La dignità del lavoro
Non trattenere presso di te per tutta la notte, fino al mattino, il compenso per il lavoro che il mercenario avrà fatto presso di te. (Levitico 19,3)
Un verso così perentorio non ammette che si possa invitare il proprio dipendente a lavorare gratis facendo leva sul suo senso di responsabilità, e ancora meno che lo si possa biasimare per avere rifiutato di farlo. Sembra un’ovvietà? Eppure ultimamente mi è capitato, a proposito degli insegnanti, di udire affermazioni che sembrano negare questo elementare principio. Il caso più clamoroso è quello delle gite scolastiche, per cui è stato eliminato anche quel minimo compenso che finora era riconosciuto agli accompagnatori. Di fronte alla scelta di molti di non dare la propria disponibilità ai viaggi d’istruzione a queste condizioni, si è sentito di tutto: chi insiste sul valore culturale delle gite, chi chiede un sacrificio per il bene comune, chi afferma che gli insegnanti con questa forma di sciopero (ma da quando in qua rifiutarsi di lavorare gratis si chiama sciopero?) danneggiano i propri studenti.
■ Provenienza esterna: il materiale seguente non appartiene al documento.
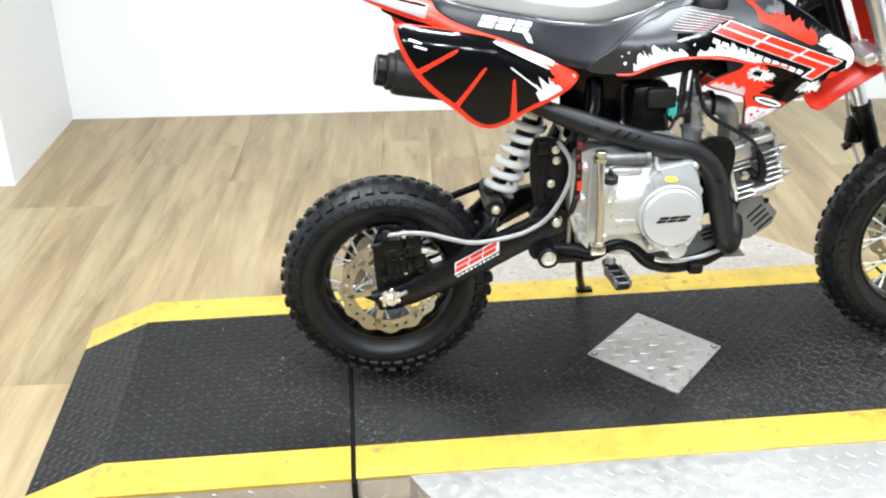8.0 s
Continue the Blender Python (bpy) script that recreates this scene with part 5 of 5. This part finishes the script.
part("cover_lobe", Geo().lathe((-0.026, -0.140, 0.3010), (0, -1, 0), [(0, 0.019), (0.020, 0.019), (0.024, 0.016), (0.025, 0.010)], 24), SILVER, dr)
for x, z in ((0.0125, 0.3360), (-0.070, 0.3050), (-0.0660, 0.4470), (-0.0030, 0.4500), (-0.156, 0.330), (0.0080, 0.405)):
    boss = part("screw_boss", Geo().lathe((x, -0.118, z), (0, -1, 0), [(0, 0.0072), (0.034, 0.0072), (0.037, 0.006)], 16), SILVER, case)
    bolt((x, -0.154, z), 0.0036, boss, 0.005)
part("oil_filler", Geo().lathe((-0.1490, -0.150, 0.398), (0.0, -0.10, 1), [(0, 0.0125), (0.004, 0.0135), (0.030, 0.0135), (0.0325, 0.012)], 22), SILVER, case)
part("oil_cap", Geo().lathe((-0.1490, -0.1530, 0.4295), (0.0, -0.10, 1), [(0, 0.0125), (0.003, 0.0132), (0.011, 0.0132), (0.0135, 0.0105), (0.0145, 0.0045), (0.023, 0.004), (0.024, 0.002)], 14), BLACK_MATTE, case, "black oil filler cap", 25)
part("cover_rib", Geo().rbox((-0.1265, -0.1565, 0.3560), (0.034, 0.006, 0.005), 0.0018, Matrix.Rotation(radians(1), 4, "Y")), SILVER, case)
part("cover_bar", Geo().rbox((-0.1200, -0.133, 0.4440), (0.058, 0.026, 0.016), 0.006, Matrix.Identity(4), 3), CAST, case, "cast bar over the cover")
# open casting above the clutch housing, with a bright rim
g = Geo().sheet(smooth_outline([(-0.073, 0.440), (-0.072, 0.478), (-0.045, 0.479), (-0.010, 0.466), (0.003, 0.452), (0.002, 0.440)], 3), lambda x, z: -0.126 + 0.25 * (z - 0.44), 0.030, 0.02)
box = part("top_casting", g, CAST, engine, "cast housing behind the clutch", 40)
part("rim", Geo().tube([(-0.073, -0.128, 0.442), (-0.072, -0.119, 0.477), (-0.045, -0.118, 0.479), (-0.010, -0.121, 0.466), (0.003, -0.125, 0.452)], 0.0032, 8, 5), POLISHED, box)
part("pillar", Geo().lathe((-0.0645, -0.134, 0.438), (-0.08, 0.12, 1), [(0, 0.0065), (0.006, 0.0065), (0.0065, 0.0040), (0.036, 0.0040), (0.0365, 0.0062), (0.043, 0.0062), (0.045, 0.004)], 12), POLISHED, box)
for x, z in ((-0.052, 0.468), (-0.022, 0.460)):
    part("web", Geo().rbox((x, -0.128, z), (0.004, 0.006, 0.022), 0.0015, Matrix.Identity(4), 1), POLISHED, box)
# kick-start shaft tube and starter motor above the case
part("starter_motor", Geo().lathe((-0.160, -0.140, 0.4665), (1, 0, -0.02), [(0, 0.008), (0.003, 0.0108), (0.066, 0.0108), (0.068, 0.0098), (0.072, 0.0098), (0.074, 0.0122), (0.081, 0.0122), (0.083, 0.009)], 22), DARK_CAST, engine, "dark grey starter motor")
part("union_nut", Geo().lathe((-0.176, -0.140, 0.467), (1, 0, -0.02), [(0, 0.006), (0.001, 0.009), (0.010, 0.009), (0.011, 0.007), (0.018, 0.007)], 6), STEEL, engine, "", 25)
g = Geo().tube([(-0.1700, -0.166, 0.486), (-0.1700, -0.172, 0.440), (-0.1685, -0.174, 0.390), (-0.1690, -0.172, 0.322)], 0.0064, 14)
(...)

Tra l’altro, è da notare che il verso della Torah non dice che se il lavoratore si è divertito a fare il suo mestiere il datore di lavoro è esentato dal dovere di pagarlo. Per la Torah il compenso non toglie dignità all’attività svolta, come accadeva nel mondo greco e romano, ma, anzi, è proprio un riconoscimento di questa dignità. Credevo che questo principio ebraico fosse ampiamente acquisito nella cultura occidentale. Se non è così, al di là dell’occasione specifica in cui si è generato il dibattito, mi sembra un sintomo preoccupante.